Definition of elementary number theory
I more or less agree with Kevin; "elementary" to me means "from first principles." Another way I would put this is that if Gauss didn't know it, it's not elementary.
Elementary number theory is better defined by its focus of interest than by its methods of proof. For this reason, I rather like to think of it as classical number theory. It deals with integers, rationals, congruences and Diophantine equations within a framework recognizable to eighteenth-century number theorists. Algebraic number theory does not qualify because of its level of abstraction, even though algebraic numbers were sometimes applied to particular problems in number theory before the nineteenth century. Analytic number theory is not only distinguished by the use of complex and harmonic analysis (for many problems these are by no means indispensable), but even more by the modern emphasis on counting the number of solutions to number theoretical problems approximately. In the eighteenth century they also liked to count the number of solutions when they could, but they wanted exact answers, which severely limited the range of counting problems that they could solve. It is true that Dirichlet brought analysis into number theory, but he also counted the number of divisors of integers approximately by averaging, and Gauss before him had done the same for class numbers and genera of binary quadratic forms, as one can see from remarks in article 301 in the Disquisitiones Arithmetica (but he never published his proofs). And Legendre in 1808 published an approximation to the counting function \pi(x) of the primes, which was the start of the line of development that led to the Prime Number Theorem (Gauss had also found an approximation, but this was published only in 1863 in his collected works). The systematic acceptance of approximate answers in number theory really is a nineteenth century development. It is obvious from his interests and techniques that Euler could have found many such results if he had wanted. In 1838 when Dirichlet wrote his first paper on the approximate average number of divisors, the cupboard was so bare that he could only cite the remarks of Gauss in article 301 and Stirling's and allied formulas (!) as prior work to motivate his own.

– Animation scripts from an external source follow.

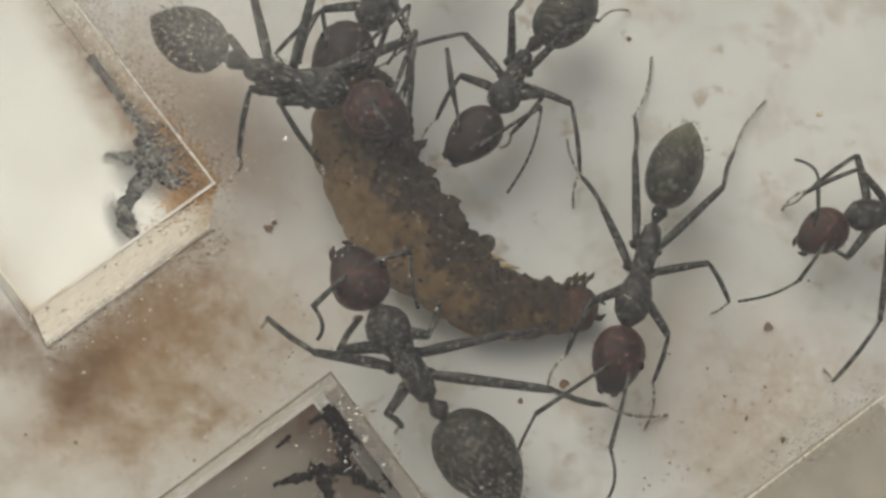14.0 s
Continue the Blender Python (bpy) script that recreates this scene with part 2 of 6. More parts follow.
def acrylic(name, tint, haze, smear, rough=0.08, ior=1.49):
    """Clear sheet: lets light through, mirrors by Fresnel and carries a thin film of dust."""
    mat = bpy.data.materials.new(name)
    mat.use_nodes = True
    nt = mat.node_tree
    nt.nodes.clear()
    out = nt.nodes.new("ShaderNodeOutputMaterial")
    tr = nt.nodes.new("ShaderNodeBsdfTransparent")
    tr.inputs[0].default_value = (*tint, 1)
    gl = nt.nodes.new("ShaderNodeBsdfGlossy")
    gl.inputs["Roughness"].default_value = rough
    df = nt.nodes.new("ShaderNodeBsdfDiffuse")
    df.inputs[0].default_value = (0.7, 0.65, 0.56, 1)
    fr = nt.nodes.new("ShaderNodeFresnel")
    fr.inputs[0].default_value = ior
    a, b = nt.nodes.new("ShaderNodeMixShader"), nt.nodes.new("ShaderNodeMixShader")
    tc = nt.nodes.new("ShaderNodeTexCoord")
    nz = nt.nodes.new("ShaderNodeTexNoise")
    nz.inputs["Scale"].default_value, nz.inputs["Detail"].default_value = 90, 5
    nt.links.new(tc.outputs["Object"], nz.inputs["Vector"])
    mr = nt.nodes.new("ShaderNodeMapRange")
    mr.inputs[1].default_value, mr.inputs[2].default_value = 0.3, 0.7
    mr.inputs[3].default_value, mr.inputs[4].default_value = haze * 0.55, haze * 1.45
    nt.links.new(nz.outputs["Fac"], mr.inputs[0])
    # one greasy smear
    mp, ln, sm = nt.nodes.new("ShaderNodeMapping"), nt.nodes.new("ShaderNodeVectorMath"), nt.nodes.new("ShaderNodeMapRange")
    mp.vector_type, ln.operation, sm.interpolation_type = "TEXTURE", "LENGTH", "SMOOTHSTEP"
    mp.inputs["Location"].default_value = (0.0012, 0.0134, 0.009)
    mp.inputs["Scale"].default_value = (0.0032, 0.0026, 1.0)
    n2 = nt.nodes.new("ShaderNodeTexNoise")
    n2.inputs["Scale"].default_value, n2.inputs["Detail"].default_value = 1600, 5
    mul, tot = nt.nodes.new("ShaderNodeMath"), nt.nodes.new("ShaderNodeMath")
    mul.operation, tot.operation = "MULTIPLY", "ADD"
    sm.inputs[1].default_value, sm.inputs[2].default_value, sm.inputs[4].default_value = 1.0, 0.0, smear
    nt.links.new(tc.outputs["Object"], mp.inputs["Vector"])
    nt.links.new(tc.outputs["Object"], n2.inputs["Vector"])
    nt.links.new(mp.outputs[0], ln.inputs[0])
    nt.links.new(ln.outputs["Value"], sm.inputs[0])
    nt.links.new(sm.outputs[0], mul.inputs[0])
    nt.links.new(n2.outputs["Fac"], mul.inputs[1])
    nt.links.new(mul.outputs[0], tot.inputs[0])
    nt.links.new(mr.outputs[0], tot.inputs[1])
    nt.links.new(tot.outputs[0], a.inputs[0])
    nt.links.new(tr.outputs[0], a.inputs[1])
    nt.links.new(df.outputs[0], a.inputs[2])
    nt.links.new(fr.outputs[0], b.inputs[0])
    nt.links.new(a.outputs[0], b.inputs[1])
    nt.links.new(gl.outputs[0], b.inputs[2])
    nt.links.new(b.outputs[0], out.inputs[0])
    return mat


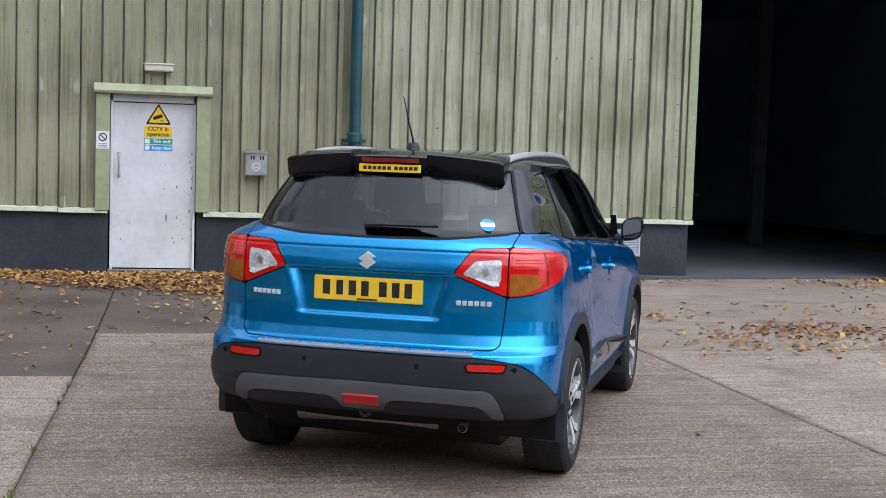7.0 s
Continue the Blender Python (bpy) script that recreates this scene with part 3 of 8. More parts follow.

There is a field that was absolutely central to number theory from its earliest days but for which elementary tools no longer suffice by themselves - Diophantine analysis. Actually, this transition of Diophantine analysis from elementary to non-elementary status began in the nineteenth century with the use of algebraic number theory, and gathered force in the twentieth century. But of course, there is also a huge amount of Diophantine analysis by classical techniques from the nineteenth and twentieth centuries.
Your usage of "elementary" is correct; your definition is the one that most number theorists would use. You don't have to take my word for it however; just consider the first sentence of Selberg's Elementary Proof of the Prime Number Theorem:
In this paper will be given a new proof of the prime-number theorem, which is elementary in the sense that it uses practically no analysis, except the simplest properties of the logarithm.
Ironically, of the many known proofs of the prime-number theorem, this elementary proof ranks as one of the most complicated.